I doubt that we'll cook a turkey in our cottage on a windswept hill in County Cork--not because the kitchen can't accommodate it, but because I'm not sure we'll find a turkey (although I can pretty much guarantee that there will be potatoes!). And I've always believed that Thanksgiving should be shared with others, so we'll probably seek out a restaurant or pub and try to explain to the people there what our tradition is all about. Who knows--there may even be some Connolly relatives in the crowd!
Sandra Parshall
My preference is always for peace and quiet, so you're not likely to find me in a crowd, however convivial, on Thanksgiving. I'll cook a turkey breast large enough to please my husband and the cats, although I won't eat any of it. I'll make the southern cornbread dressing I've eaten and loved all my life.

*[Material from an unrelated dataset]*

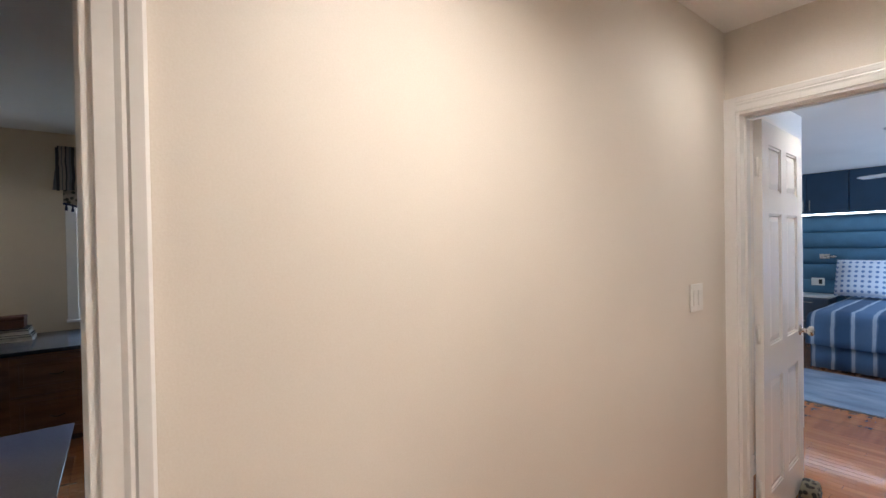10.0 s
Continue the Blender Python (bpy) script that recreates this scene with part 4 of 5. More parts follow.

We like jellied cranberry sauce, which is easy enough because it comes ready-made in a can. I've varied the desserts over the years, but this year I'm returning to an old favorite that has come to be known as Sandy's Pecan Dream Pie. (If you don't know that story, ask me about it in the comments section.) On the day after both Thanksgiving and Christmas, I always make candied sweet potatoes to have with leftovers. If I get the syrup on the sweet potatoes to just the right consistency, that's one more thing to be thankful for.
All of us at PDD will be thinking this holiday season of those who lost so much in the recent catastrophic storm on the east coast. We hope they can salvage something to be thankful for, and we wish them much better days ahead. The tireless rescue and aid workers, both volunteer and paid, deserve the heartfelt thanks of our entire nation.